Leaving out every picture, quote the data below exactly as it appears.

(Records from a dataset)
START
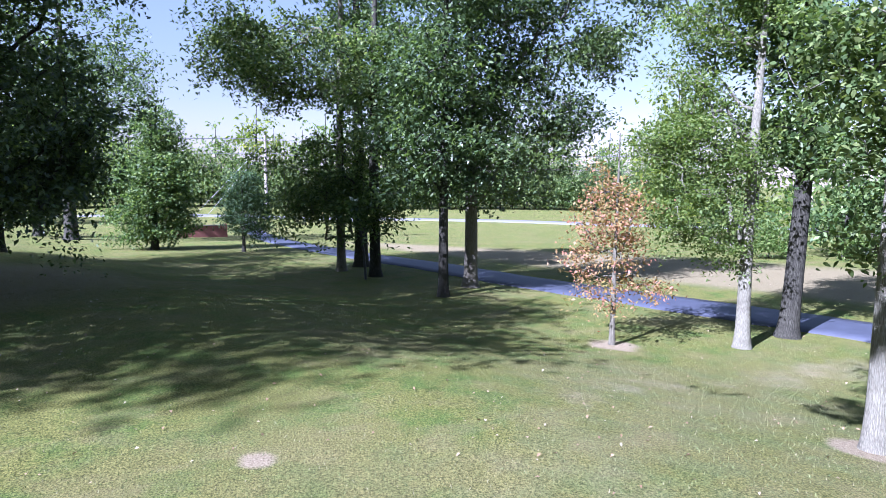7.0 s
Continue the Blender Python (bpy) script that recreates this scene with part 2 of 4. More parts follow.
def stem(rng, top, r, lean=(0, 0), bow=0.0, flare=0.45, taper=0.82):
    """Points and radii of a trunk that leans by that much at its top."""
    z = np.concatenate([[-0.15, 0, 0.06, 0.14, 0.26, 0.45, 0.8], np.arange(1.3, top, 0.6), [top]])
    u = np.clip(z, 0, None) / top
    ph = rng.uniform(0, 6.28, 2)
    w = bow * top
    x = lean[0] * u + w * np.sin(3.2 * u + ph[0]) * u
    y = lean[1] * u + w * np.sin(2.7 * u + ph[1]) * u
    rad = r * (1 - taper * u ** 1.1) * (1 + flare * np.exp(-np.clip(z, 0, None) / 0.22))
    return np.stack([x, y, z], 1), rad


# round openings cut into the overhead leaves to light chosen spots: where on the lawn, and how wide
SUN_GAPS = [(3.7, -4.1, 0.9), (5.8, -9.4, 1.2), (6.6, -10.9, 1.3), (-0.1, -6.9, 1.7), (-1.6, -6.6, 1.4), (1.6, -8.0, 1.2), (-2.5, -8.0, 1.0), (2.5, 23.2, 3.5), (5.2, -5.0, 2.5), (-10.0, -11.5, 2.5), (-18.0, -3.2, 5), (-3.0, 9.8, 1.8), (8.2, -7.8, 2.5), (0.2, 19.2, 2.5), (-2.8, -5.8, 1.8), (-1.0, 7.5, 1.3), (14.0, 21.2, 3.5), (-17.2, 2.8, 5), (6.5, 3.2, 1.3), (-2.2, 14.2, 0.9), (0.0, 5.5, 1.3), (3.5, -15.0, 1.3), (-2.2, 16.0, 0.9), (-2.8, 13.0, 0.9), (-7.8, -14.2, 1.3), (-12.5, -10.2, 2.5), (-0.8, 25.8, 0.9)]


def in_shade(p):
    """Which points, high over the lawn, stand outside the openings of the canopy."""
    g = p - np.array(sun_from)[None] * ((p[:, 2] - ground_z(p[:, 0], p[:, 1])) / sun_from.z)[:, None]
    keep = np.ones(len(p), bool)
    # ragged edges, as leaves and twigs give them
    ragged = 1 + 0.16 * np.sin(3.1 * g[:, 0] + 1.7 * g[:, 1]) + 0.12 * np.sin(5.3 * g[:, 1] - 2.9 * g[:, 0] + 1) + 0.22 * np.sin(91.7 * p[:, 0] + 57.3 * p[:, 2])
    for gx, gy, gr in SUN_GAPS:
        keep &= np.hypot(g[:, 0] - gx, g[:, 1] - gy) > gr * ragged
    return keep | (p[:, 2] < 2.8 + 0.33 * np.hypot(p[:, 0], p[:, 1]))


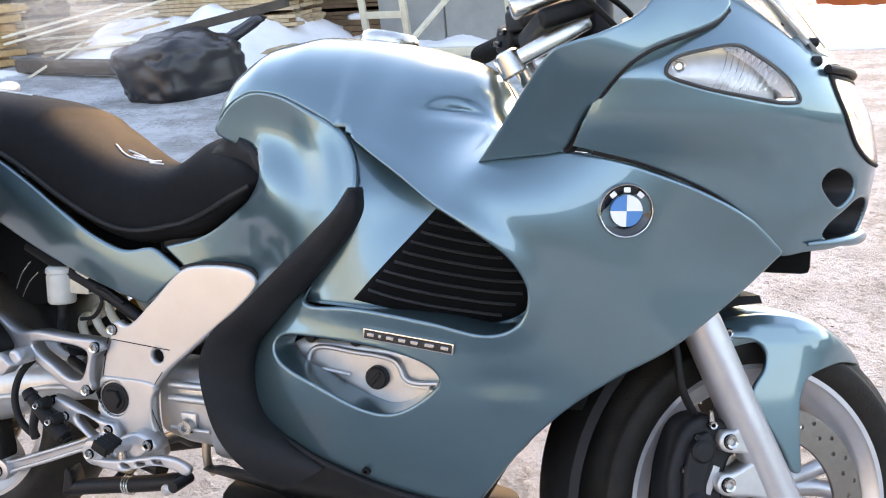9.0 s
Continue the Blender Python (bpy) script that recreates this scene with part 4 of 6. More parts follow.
END
■ Task output ■
7.0 s
Continue the Blender Python (bpy) script that recreates this scene with part 2 of 4. More parts follow.
def stem(rng, top, r, lean=(0, 0), bow=0.0, flare=0.45, taper=0.82):
    """Points and radii of a trunk that leans by that much at its top."""
    z = np.concatenate([[-0.15, 0, 0.06, 0.14, 0.26, 0.45, 0.8], np.arange(1.3, top, 0.6), [top]])
    u = np.clip(z, 0, None) / top
    ph = rng.uniform(0, 6.28, 2)
    w = bow * top
    x = lean[0] * u + w * np.sin(3.2 * u + ph[0]) * u
    y = lean[1] * u + w * np.sin(2.7 * u + ph[1]) * u
    rad = r * (1 - taper * u ** 1.1) * (1 + flare * np.exp(-np.clip(z, 0, None) / 0.22))
    return np.stack([x, y, z], 1), rad


# round openings cut into the overhead leaves to light chosen spots: where on the lawn, and how wide
SUN_GAPS = [(3.7, -4.1, 0.9), (5.8, -9.4, 1.2), (6.6, -10.9, 1.3), (-0.1, -6.9, 1.7), (-1.6, -6.6, 1.4), (1.6, -8.0, 1.2), (-2.5, -8.0, 1.0), (2.5, 23.2, 3.5), (5.2, -5.0, 2.5), (-10.0, -11.5, 2.5), (-18.0, -3.2, 5), (-3.0, 9.8, 1.8), (8.2, -7.8, 2.5), (0.2, 19.2, 2.5), (-2.8, -5.8, 1.8), (-1.0, 7.5, 1.3), (14.0, 21.2, 3.5), (-17.2, 2.8, 5), (6.5, 3.2, 1.3), (-2.2, 14.2, 0.9), (0.0, 5.5, 1.3), (3.5, -15.0, 1.3), (-2.2, 16.0, 0.9), (-2.8, 13.0, 0.9), (-7.8, -14.2, 1.3), (-12.5, -10.2, 2.5), (-0.8, 25.8, 0.9)]


def in_shade(p):
    """Which points, high over the lawn, stand outside the openings of the canopy."""
    g = p - np.array(sun_from)[None] * ((p[:, 2] - ground_z(p[:, 0], p[:, 1])) / sun_from.z)[:, None]
    keep = np.ones(len(p), bool)
    # ragged edges, as leaves and twigs give them
    ragged = 1 + 0.16 * np.sin(3.1 * g[:, 0] + 1.7 * g[:, 1]) + 0.12 * np.sin(5.3 * g[:, 1] - 2.9 * g[:, 0] + 1) + 0.22 * np.sin(91.7 * p[:, 0] + 57.3 * p[:, 2])
    for gx, gy, gr in SUN_GAPS:
        keep &= np.hypot(g[:, 0] - gx, g[:, 1] - gy) > gr * ragged
    return keep | (p[:, 2] < 2.8 + 0.33 * np.hypot(p[:, 0], p[:, 1]))


9.0 s
Continue the Blender Python (bpy) script that recreates this scene with part 4 of 6. More parts follow.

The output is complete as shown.